Marta è nata a Ciano per un puro caso. Il padre, maestro originario di Reggio Calabria, aveva avuto un incarico temporaneo in una scuola elementare di quella zona. Appena la protagonista scopre che c'è un Convegno sui megaliti a Nardodipace, avverte una strana trepidazione, delle sensazioni irrazionali, che la spingono a partire ed incontrarsi con il suo passato.
Nel compiere questo viaggio verso la terra dove è nata, incontra vecchi e nuovi amici tra cui Angelo Prinzi, Franco Moreno, Alfredo e la suocera di lui – Antonina. Antonina le narra la strana storia di un'ostetrica, venuta da Padula, vissuta per poco tempo a Nardodipace per poi far perdere le proprie tracce. E' questo l'inizio del mistero che pervade il racconto. Questa digressione è importante perché anticipa al lettore notizie necessarie per capire meglio il proseguimento della storia.
Marta sente di far parte di questo paese che considera il suo ignoto. Intorno alla protagonista ruotano diversi personaggi. Colui che l'accompagna nella riscoperta delle proprie radici è Alfredo, l'organizzatore del convegno. Tramite Alfredo, Marta conosce Livio, il padre di lui. Livio, personaggio cardine, è “il depositario della memoria della montagna”, come dice il narratore. Montagna, che sostanzialmente, rappresenta la coscienza di Marta e Livio e che permette loro di scoprirsi vicendevolmente. Entrambi hanno in comune il viaggio verso la terra di origine, essendo essi vissuti lontani da Nardodipace (Marta a Tornio, Livio all'estero). Inoltre, tutti e due fanno sogni non facilmente decifrabili mentre si trovano all'ombra delle pietre accastellate. Il mondo onirico dei due protagonisti si sviluppa parallelamente a quello reale, intrecciando le loro vite in un crescendo di sensazioni e sentimenti. Qui comincia la suspense. Cosa hanno in comune i due personaggi? Quale elemento magico o segreto li lega?

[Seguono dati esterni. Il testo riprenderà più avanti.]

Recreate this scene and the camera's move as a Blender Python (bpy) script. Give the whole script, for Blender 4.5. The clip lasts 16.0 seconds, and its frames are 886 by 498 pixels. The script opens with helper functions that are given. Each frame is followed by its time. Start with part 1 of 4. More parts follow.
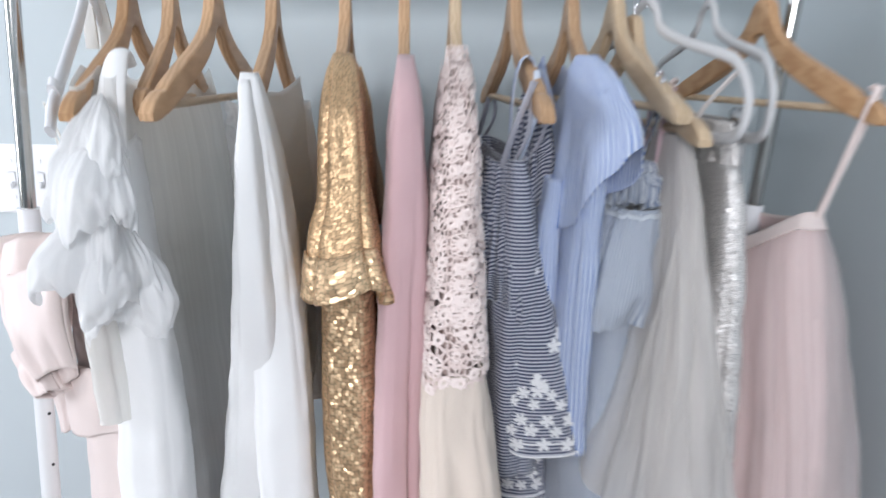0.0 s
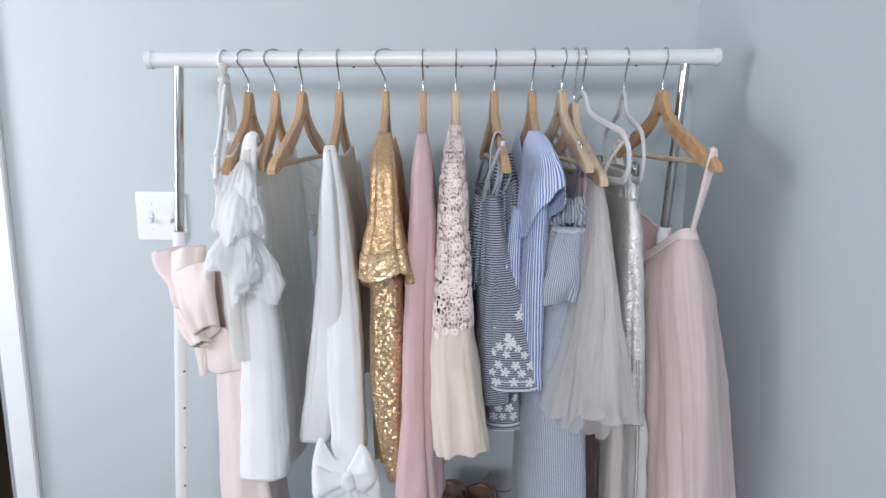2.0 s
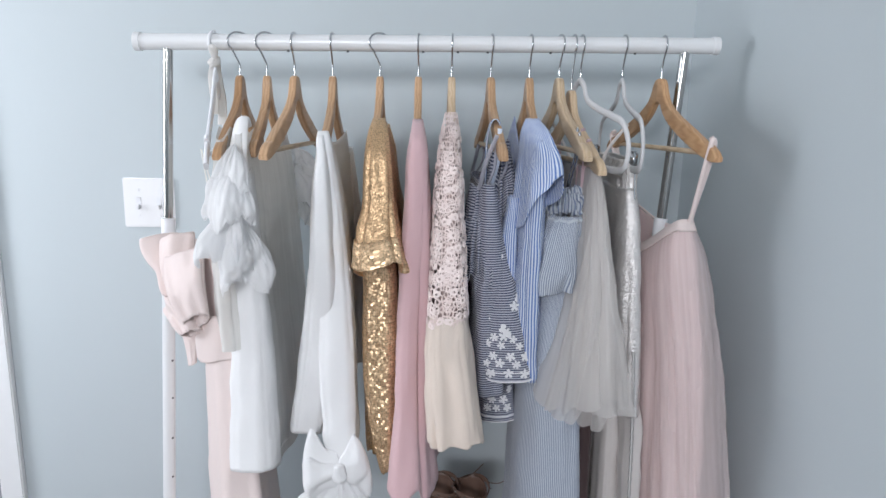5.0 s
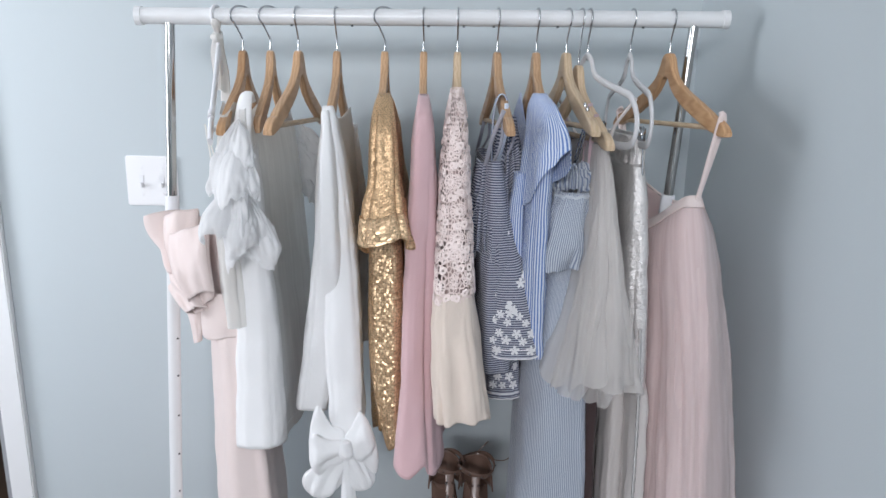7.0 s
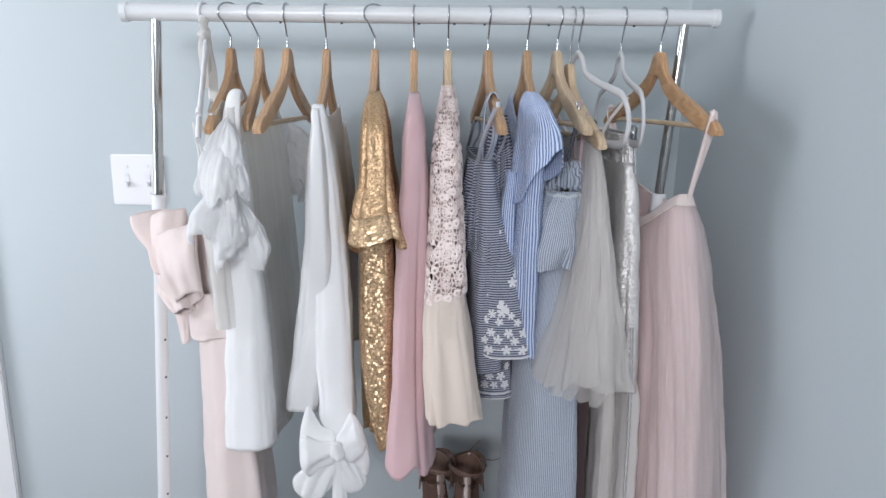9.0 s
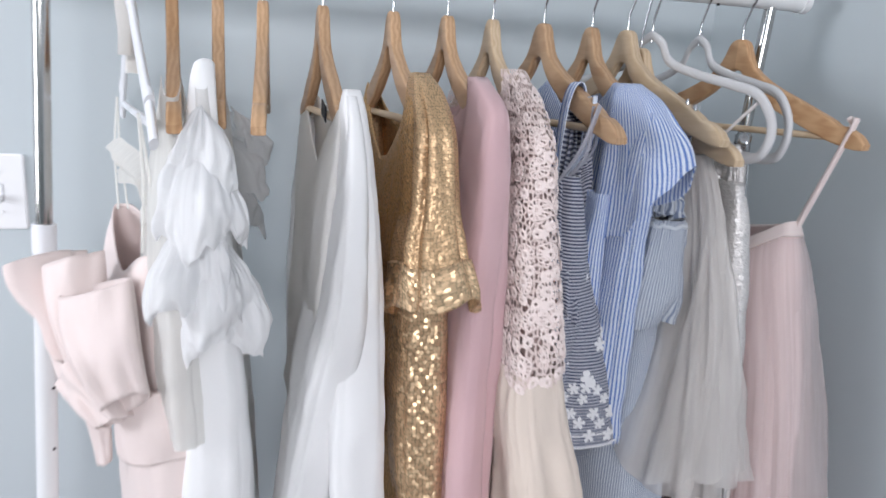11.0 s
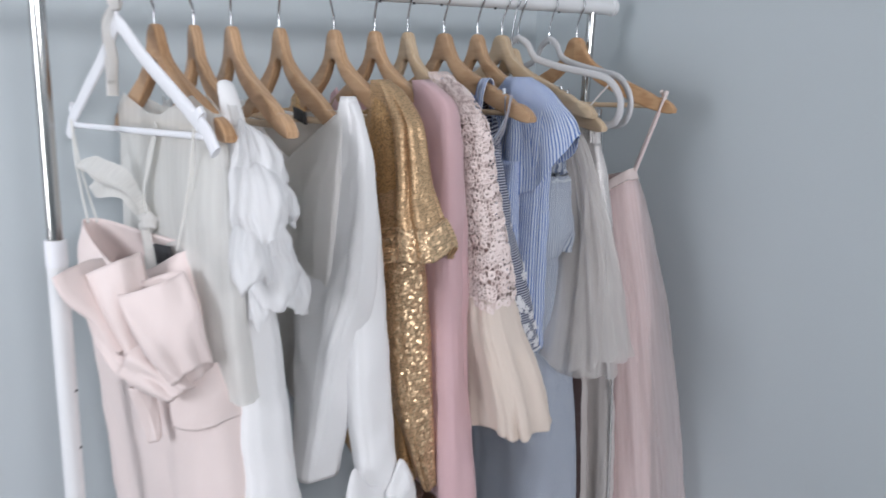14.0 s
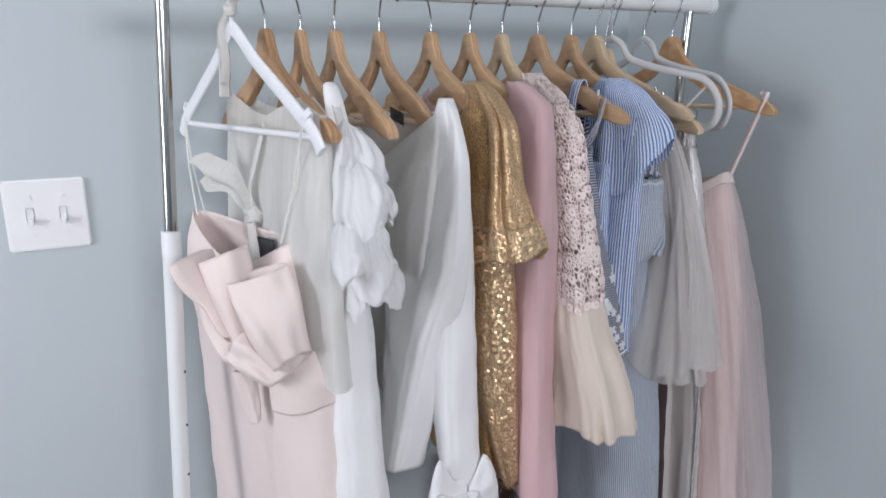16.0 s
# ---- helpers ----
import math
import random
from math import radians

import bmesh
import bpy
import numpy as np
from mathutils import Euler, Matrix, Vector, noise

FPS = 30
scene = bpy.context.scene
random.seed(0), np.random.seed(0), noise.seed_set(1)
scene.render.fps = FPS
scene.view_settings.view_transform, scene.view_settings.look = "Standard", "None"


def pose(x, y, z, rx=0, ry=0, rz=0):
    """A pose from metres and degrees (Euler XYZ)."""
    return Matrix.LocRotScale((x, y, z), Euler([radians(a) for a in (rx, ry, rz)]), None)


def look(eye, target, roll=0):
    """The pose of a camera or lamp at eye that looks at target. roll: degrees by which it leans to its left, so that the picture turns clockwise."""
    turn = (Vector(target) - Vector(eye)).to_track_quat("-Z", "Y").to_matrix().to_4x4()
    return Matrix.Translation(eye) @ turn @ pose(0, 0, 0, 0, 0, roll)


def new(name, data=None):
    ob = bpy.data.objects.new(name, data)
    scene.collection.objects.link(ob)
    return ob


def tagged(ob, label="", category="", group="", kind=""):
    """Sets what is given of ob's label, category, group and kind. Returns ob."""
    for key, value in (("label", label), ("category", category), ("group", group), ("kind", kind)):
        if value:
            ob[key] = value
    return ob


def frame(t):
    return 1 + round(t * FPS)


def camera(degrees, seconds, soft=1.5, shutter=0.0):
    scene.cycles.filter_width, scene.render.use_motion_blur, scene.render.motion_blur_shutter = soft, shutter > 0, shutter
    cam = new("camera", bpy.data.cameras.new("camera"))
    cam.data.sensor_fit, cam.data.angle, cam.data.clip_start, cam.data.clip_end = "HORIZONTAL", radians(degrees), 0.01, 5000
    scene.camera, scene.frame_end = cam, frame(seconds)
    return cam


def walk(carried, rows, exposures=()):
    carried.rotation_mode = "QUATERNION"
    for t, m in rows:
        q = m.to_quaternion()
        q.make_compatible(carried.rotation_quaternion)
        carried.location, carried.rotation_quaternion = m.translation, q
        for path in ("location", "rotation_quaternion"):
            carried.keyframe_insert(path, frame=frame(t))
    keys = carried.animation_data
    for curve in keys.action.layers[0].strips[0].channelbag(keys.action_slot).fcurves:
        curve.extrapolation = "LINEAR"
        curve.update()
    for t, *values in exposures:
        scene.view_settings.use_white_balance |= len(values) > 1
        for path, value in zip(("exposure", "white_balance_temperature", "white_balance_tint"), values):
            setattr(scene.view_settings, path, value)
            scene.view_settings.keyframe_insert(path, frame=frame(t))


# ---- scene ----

Il ritmo della narrazione diventa incalzante e il libro si legge tutto d'un fiato. Questo romanzo è anche un detective-story in cui non manca il colpo di scena, ossia l'improvvisa rivelazione di una verità inaspettata.
Vi suggerisco di leggere il romanzo non solo per scoprire come andrà a finire, ma soprattutto per il piacere che la lettura di un buon libro, può offrire a chi vuole viaggiare con la mente.